David Miller (architect)

David E. Miller (born 1944) is an American architect. He is a co-founder, with Robert Hull of the Miller/Hull Partnership (a Pacific Northwest firm), and an architecture professor at the University of Washington where he served as Chair of the UW Department of Architecture from 2007 to 2015.

Miller was born in Des Moines, Iowa. He received a Bachelor of Architecture B.Arch. from Washington State University in 1968, then worked in Brasilia as a Peace Corps volunteer. He next studied at the University of Illinois and received his Master of Architecture M.Arch. in 1972. After graduation, Miller worked for Canadian architect Arthur Erickson. He moved to Seattle in 1977 to open a branch office of Rhone & Iredale. In 1980, Miller and Robert Hull took the office independent and renamed it the Miller/Hull Partnership.

In 1990 Miller joined the faculty of the UW Department of Architecture as an associate professor; he was promoted to full professor in 1998. He became Chair of the Department in summer 2007, serving for eight years. He stepped down as Chair in June 2015. After sabbatical leave, Miller returned to teaching as a member of the architecture faculty.
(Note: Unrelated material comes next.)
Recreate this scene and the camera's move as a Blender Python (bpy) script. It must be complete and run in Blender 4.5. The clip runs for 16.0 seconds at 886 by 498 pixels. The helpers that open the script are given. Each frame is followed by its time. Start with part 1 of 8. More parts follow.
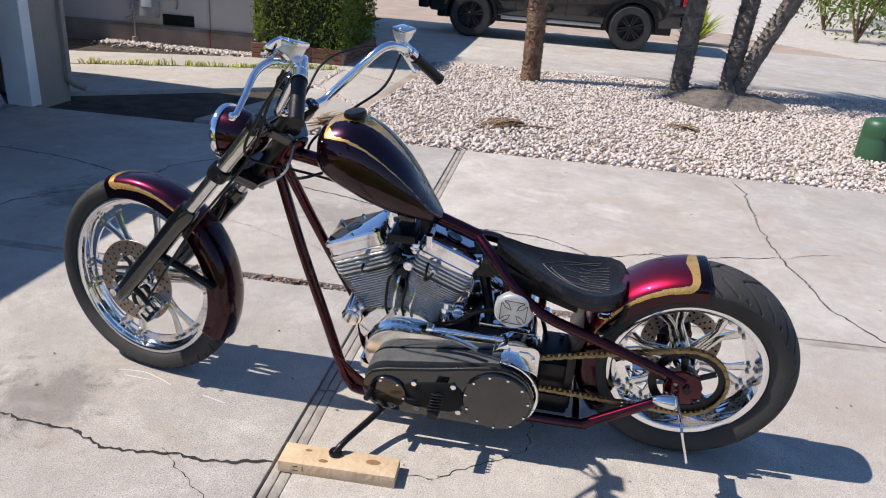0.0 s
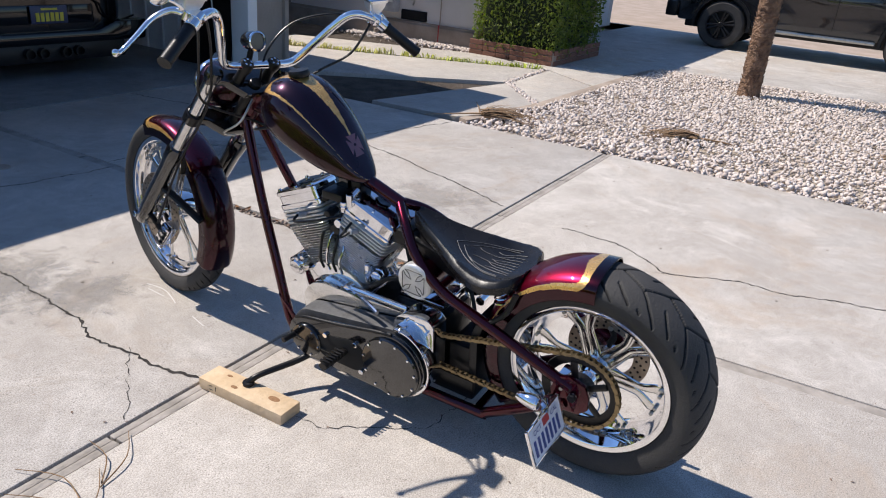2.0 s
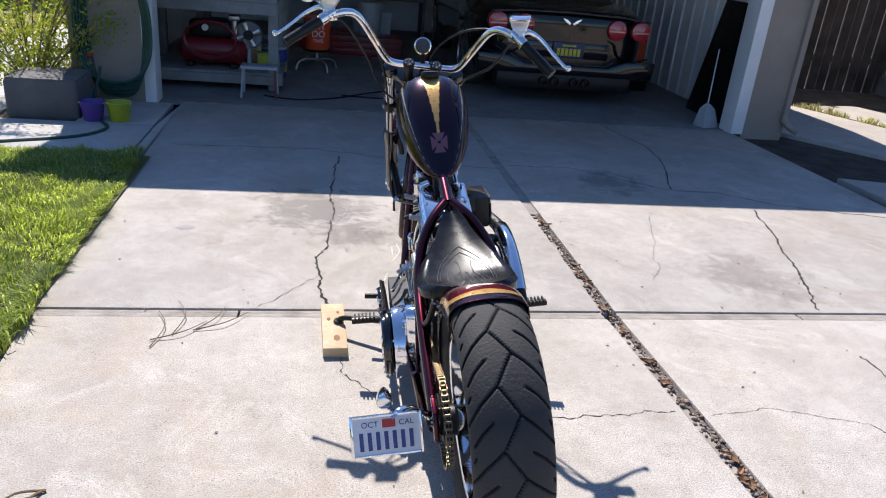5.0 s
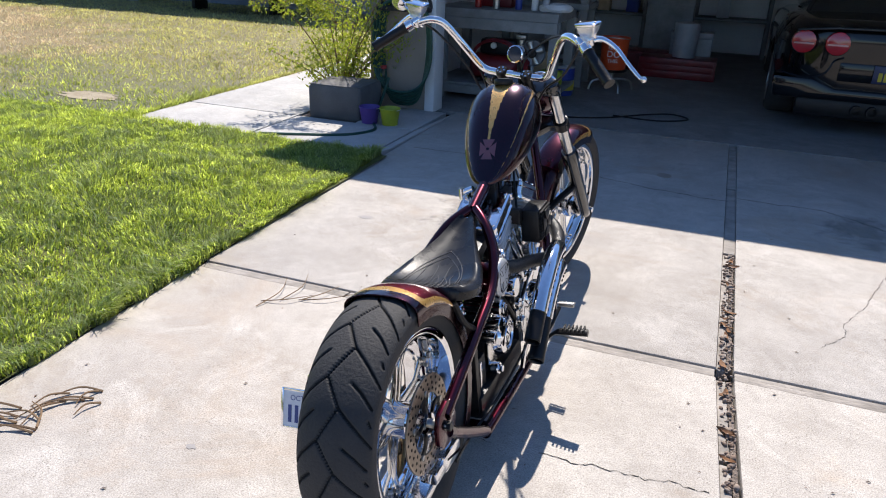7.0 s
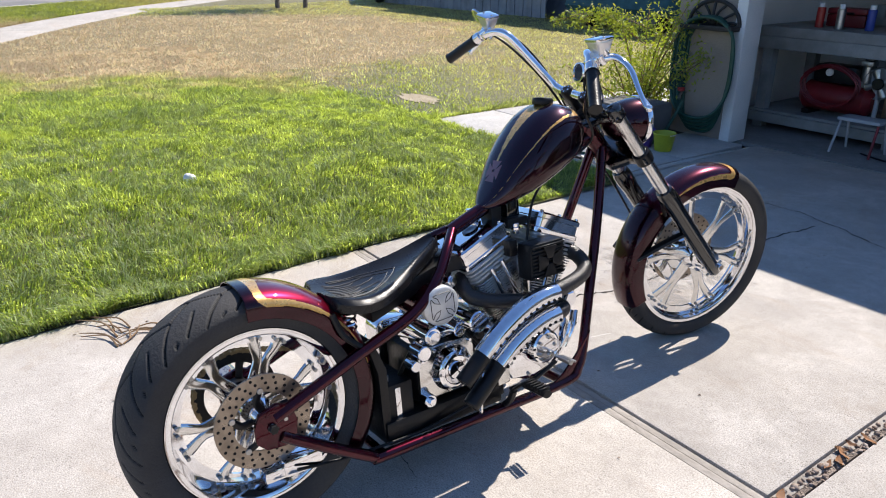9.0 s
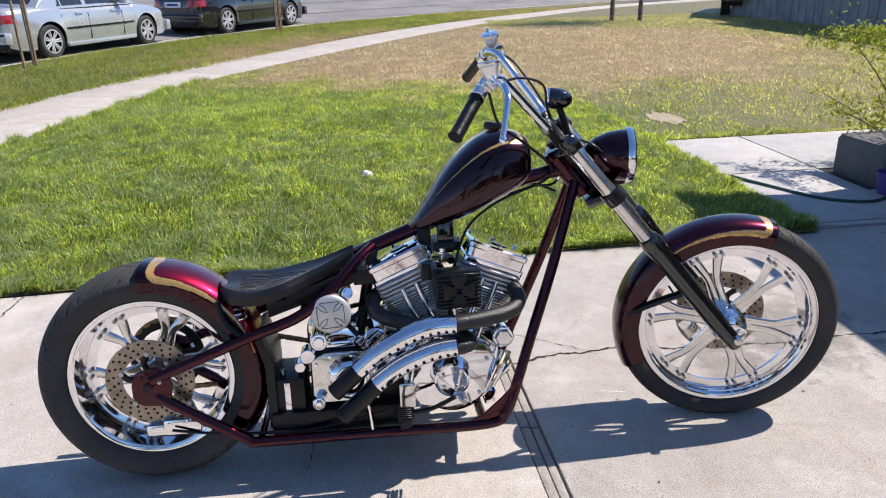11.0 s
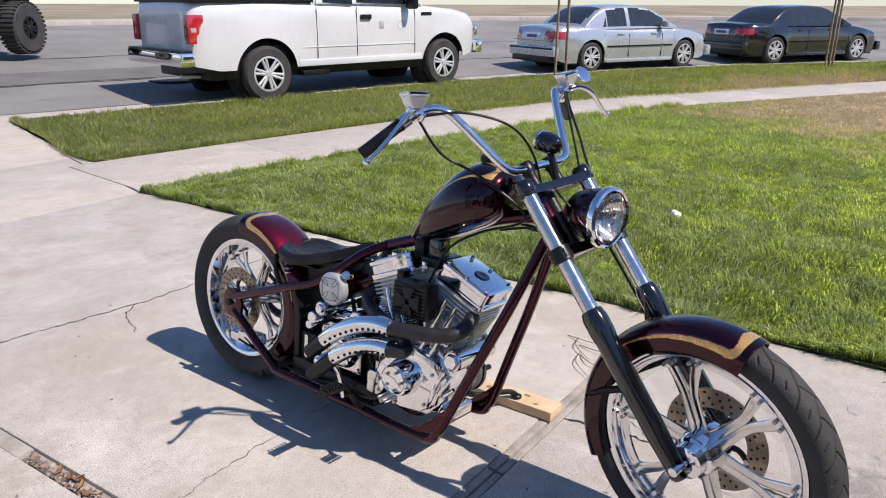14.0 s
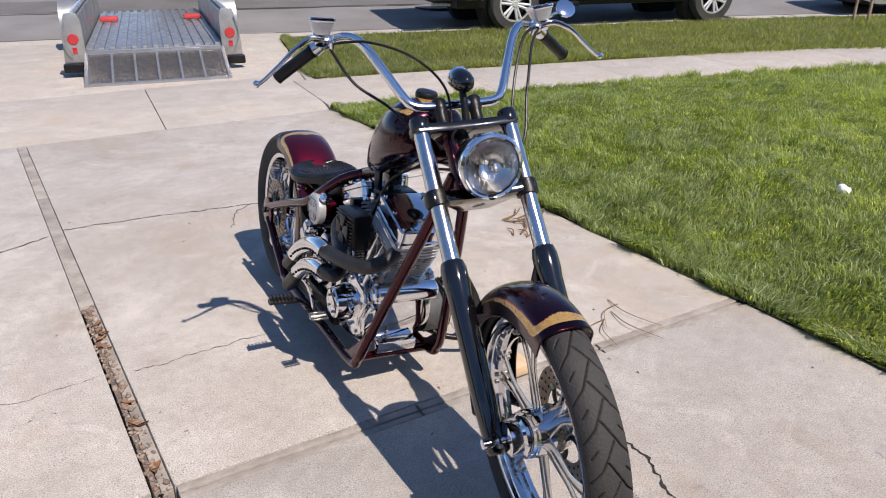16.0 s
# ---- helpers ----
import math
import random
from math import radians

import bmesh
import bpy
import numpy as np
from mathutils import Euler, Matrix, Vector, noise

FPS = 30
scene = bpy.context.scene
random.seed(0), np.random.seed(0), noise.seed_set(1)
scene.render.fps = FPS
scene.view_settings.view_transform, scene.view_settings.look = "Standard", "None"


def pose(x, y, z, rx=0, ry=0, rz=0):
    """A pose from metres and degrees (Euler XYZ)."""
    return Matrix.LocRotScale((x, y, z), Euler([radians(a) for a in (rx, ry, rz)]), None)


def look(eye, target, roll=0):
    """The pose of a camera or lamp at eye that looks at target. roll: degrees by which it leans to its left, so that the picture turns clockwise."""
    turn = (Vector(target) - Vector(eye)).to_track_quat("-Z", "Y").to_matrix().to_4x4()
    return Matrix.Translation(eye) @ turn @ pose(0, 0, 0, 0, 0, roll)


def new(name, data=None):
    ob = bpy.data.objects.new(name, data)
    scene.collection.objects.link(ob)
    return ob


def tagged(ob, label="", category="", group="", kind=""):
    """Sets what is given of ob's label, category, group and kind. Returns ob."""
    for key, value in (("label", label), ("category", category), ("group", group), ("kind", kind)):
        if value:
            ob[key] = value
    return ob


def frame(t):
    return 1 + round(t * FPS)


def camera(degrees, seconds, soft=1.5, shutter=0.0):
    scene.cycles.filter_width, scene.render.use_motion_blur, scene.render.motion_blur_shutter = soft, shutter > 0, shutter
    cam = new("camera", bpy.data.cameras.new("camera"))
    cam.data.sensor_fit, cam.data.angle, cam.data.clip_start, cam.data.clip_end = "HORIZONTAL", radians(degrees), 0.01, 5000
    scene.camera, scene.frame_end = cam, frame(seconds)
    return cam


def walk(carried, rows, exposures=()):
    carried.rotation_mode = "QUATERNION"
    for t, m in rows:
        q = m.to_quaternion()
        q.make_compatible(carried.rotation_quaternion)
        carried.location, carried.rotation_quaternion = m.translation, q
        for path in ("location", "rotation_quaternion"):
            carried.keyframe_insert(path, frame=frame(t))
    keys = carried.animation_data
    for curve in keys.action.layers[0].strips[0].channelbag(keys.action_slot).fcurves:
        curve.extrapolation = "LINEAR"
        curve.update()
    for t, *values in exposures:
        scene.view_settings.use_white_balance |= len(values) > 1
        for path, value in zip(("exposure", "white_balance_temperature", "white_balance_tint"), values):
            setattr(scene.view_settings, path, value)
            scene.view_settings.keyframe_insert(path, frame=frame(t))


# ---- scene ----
cam = camera(62.7, 16.0, soft=1.05)
PATH = [
    (0, (-2.124, 0.51, 1.456), (-0.29, 0.751, 0.695), 4.4),
    (0.5, (-2.096, 0.289, 1.461), (-0.289, 0.703, 0.712), 4.4),
    (1, (-2.068, -0.02, 1.456), (-0.309, 0.551, 0.696), 4.7),
    (1.5, (-1.974, -0.267, 1.443), (-0.275, 0.447, 0.665), 5.0),
    (2, (-1.833, -0.476, 1.429), (-0.235, 0.429, 0.637), 5.0),
    (2.5, (-1.697, -0.736, 1.412), (-0.275, 0.425, 0.618), 4.2),
    (3, (-1.499, -0.981, 1.441), (-0.327, 0.435, 0.653), 3.6),
    (3.5, (-1.24, -1.154, 1.422), (-0.326, 0.463, 0.682), 4.4),
    (6, (0.044, -1.573, 1.444), (-0.013, 0.259, 0.645), 3.9),
    (6.5, (0.328, -1.509, 1.426), (-0.001, 0.298, 0.635), 3.1),
    (7, (0.579, -1.39, 1.44), (-0.055, 0.34, 0.662), 2.2),
    (7.5, (0.902, -1.265, 1.437), (-0.018, 0.335, 0.668), 1.5),
    (8, (1.141, -1.055, 1.415), (-0.006, 0.393, 0.649), 0.9),
    (8.5, (1.329, -0.798, 1.435), (-0.006, 0.48, 0.67), 0.5),
    (9, (1.551, -0.528, 1.432), (0.047, 0.554, 0.678), 0.1),
    (11.5, (2.031, 0.906, 1.441), (0.16, 0.92, 0.733), -1.6),
    (12, (2.074, 1.193, 1.431), (0.211, 0.98, 0.736), -1.5),
    (12.5, (2.115, 1.501, 1.457), (0.282, 1.062, 0.789), -1.2),
    (13, (1.971, 1.745, 1.424), (0.205, 1.059, 0.783), -0.6),
    (13.5, (1.841, 1.964, 1.434), (0.185, 1.041, 0.799), -0.1),
    (14, (1.715, 2.218, 1.452), (0.187, 1.099, 0.81), 0.2),
    (14.5, (1.519, 2.39, 1.433), (0.128, 1.12, 0.76), 0.1),
    (15, (1.296, 2.543, 1.438), (0.055, 1.147, 0.723), -0.3),
    (15.5, (1.091, 2.752, 1.438), (0.017, 1.248, 0.674), -0.5),
    (16, (0.898, 2.911, 1.441), (-0.018, 1.324, 0.638), 0.0),
]
EXPOSURE = [(0.0, 0.34, 6640, 12.6), (2.0, 0.37, 6660, 12.6), (3.0, 0.45, 6540, 13.6), (3.5, 0.57, 6480, 14), (6.0, 0.53, 6560, 13), (7.5, 0.63, 6650, 12.2), (9.0, 0.66, 6680, 12), (11.5, 0.47, 6650, 15.4), (14.0, 0.36, 6750, 16.4), (16.0, 0.28, 6900, 16.2)]
walk(cam, [(t, look(eye, target, roll)) for t, eye, target, roll in PATH], EXPOSURE)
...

Miller continues to practice architecture at Miller/Hull.

Honors

Miller spoke at the Spotlight on Design Lecture Series held at the National Building Museum in 2003.

Miller became a Fellow of the American Institute of Architects in 1994. Miller/Hull was selected for the AIA Architecture Firm Award, the highest award the national AIA can give to an architecture firm, in 2003. David Miller and Robert Hull were co-recipients of the Washington State University Regents' Distinguished Alumnus Award in 2007. In 2010 Miller and Hull were co-recipients of the AIA Seattle Chapter Medal.

Miller's book, Toward a New Regionalism: Environmental Architecture in the Pacific Northwest (2005) offers the theoretical background for his approach to design. The book was a Finalist for the 2006 Washington State Book Award in General Nonfiction.